This article based on Sotiris Zorbas, Power Εlectronics Εngineer Frenetic newsletter will guide you through the process of choosing ferrite cores from various manufacturers and then comparing them to select the ideal core material for a specific application.
Every Power Electronics Engineer is familiar with a couple or more manufacturers, depending on his location and degree of involvement in the field of Magnetics.
In Europe, for example, EPCOS, TDK and Ferroxcube are very popular names, thanks in part to the accessibility of their services through distributor channels like Digikey, Mouser, Farnell, TME. RS etc.
Why bother with other manufacturers?
Well, that’s an easy question: because of the price per core set and the availability when it comes to mass production. Indeed, there are some other reasons, like the tolerance with dimensions, which might be unacceptable in some designs. But really these are just exceptions.
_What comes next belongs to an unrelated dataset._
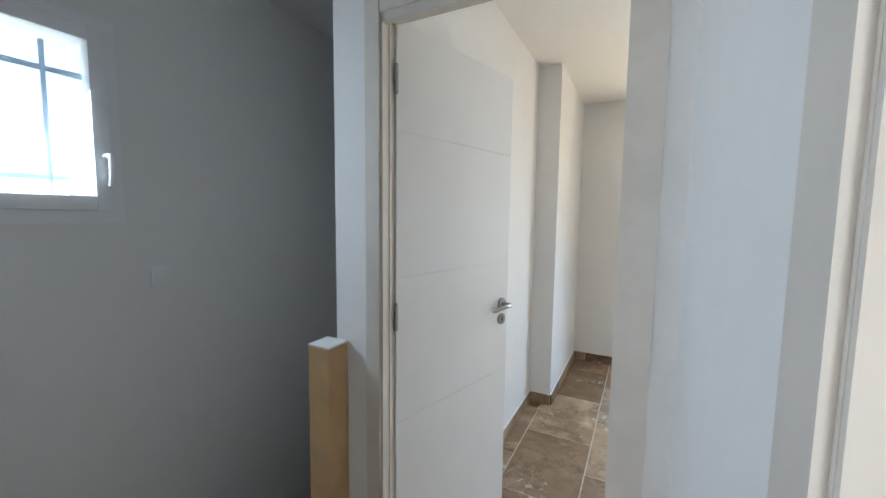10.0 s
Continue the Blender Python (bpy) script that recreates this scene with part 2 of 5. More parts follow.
def glass_mat():
    n = Nodes("window_glass")
    out = n.tree.nodes["Material Output"]
    clear = n.add("ShaderNodeBsdfTransparent")
    clear.inputs["Color"].default_value = (0.97, 0.985, 0.98, 1)
    gloss = n.add("ShaderNodeBsdfGlossy", Roughness=0.01)
    mixer = n.add("ShaderNodeMixShader")
    mixer.inputs[0].default_value = 0.04
    n.link(clear.outputs[0], mixer.inputs[1])
    n.link(gloss.outputs[0], mixer.inputs[2])
    n.link(mixer.outputs[0], out.inputs["Surface"])
    return n.mat


def frosted_mat():
    n = Nodes("frosted_glass")
    out = n.tree.nodes["Material Output"]
    trans = n.add("ShaderNodeBsdfTranslucent")
    trans.inputs["Color"].default_value = (0.95, 0.96, 0.96, 1)
    clear = n.add("ShaderNodeBsdfRefraction", Roughness=0.5, IOR=1.05)
    mixer = n.add("ShaderNodeMixShader")
    mixer.inputs[0].default_value = 0.5
    n.link(trans.outputs[0], mixer.inputs[1])
    n.link(clear.outputs[0], mixer.inputs[2])
    n.link(mixer.outputs[0], out.inputs["Surface"])
    return n.mat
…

Figure 1 shows an easily available chart with part numbers of materials from different vendors that are compatible with each other. Keep in mind that this is an indicative graph, and should be treated as such.
How should I make an informed decision about the materials?
Begin by reaching out to the manufacturer that offers the most comprehensive information about their materials. For users with access to Frenetic Online, the Core Optimizer™ tool simplifies the process of comparing these options. Currently, we provide immediate support for Ferroxcube and TDK/EPCOS materials, and you also have the flexibility to manually include other materials as needed.
Let’s choose the least lossy material and we are done! Right?
Well, if you’re conducting a quick and basic test, then I’m ok with it. However, for a more comprehensive evaluation, the first step should be selecting a material that aligns with the operating frequency of your Converter. And that’s quite an easy task. In Figure 2 you’ll find a list of commonly used materials along with their respective recommended operating frequency ranges.
Quickly comes the realization that for a 100kHz Converter most materials are compatible. However, employing a 3F36 core at this frequency is excessive and doesn’t justify the higher cost.
As far as frequency goes, we have given the “OK” to multiple materials. It’s important to note that, while multiple materials may align with the desired frequency range, they won’t necessarily exhibit similar core losses.
Core losses and core temperature
Here is the thing, when designing a Transformer/Inductor, we usually have a core loss target in mind. If you select a material, a constant frequency and fixed flux density swing, the only thing that will affect the core losses will be the core material temperature.
Imagine a Transformer in a DC/DC Converter. You “flip” the power switch and power get transferred to the load. The Magnetic component has some thermal mass, and it will take time to reach its final temperature. 30-120min are usually enough to reach a thermal equilibrium. So, the core is initially cold. Assume an initial ambient temperature of 25°C and a final temperature of 65°C for the core. At first, the core losses will be the maximum and, as the core heats up to its final temperature, the core losses will decrease, reaching a final value.
When trying to compare losses of different materials, a good option is to think about the final temperature of the component. Of course, that’s a rough estimate, but assuming the core is at 60-80°C will get you much closer to the final value than taking into account just ambient temperature.
Table 1 provides insight into the impact of temperature on core losses across different materials. The materials are arranged from the most temperature-sensitive (3C90) to the least sensitive (3C95).
As much as 50% of core loss reduction can be observed between 25°C and 60°C for 3C90, and just 13.8% for 3C95. When looking at the power losses alone, 3C97 is the best performing material in the table.
A better approach
Next time you embark on a design, consider the impact of the target temperature under worst-case scenarios and choose the core losses accordingly. For instance, when working with a 3C94 material, aiming for a final Transformer/Inductor temperature range of 50-70°C allows for choosing approximately 35% more losses than the typical design. This can be achieved by adjusting the number of primary turns to control the operating flux swing. As the component heats up, the effect of temperature will lead to reduced core losses, bringing them closer to the initial target.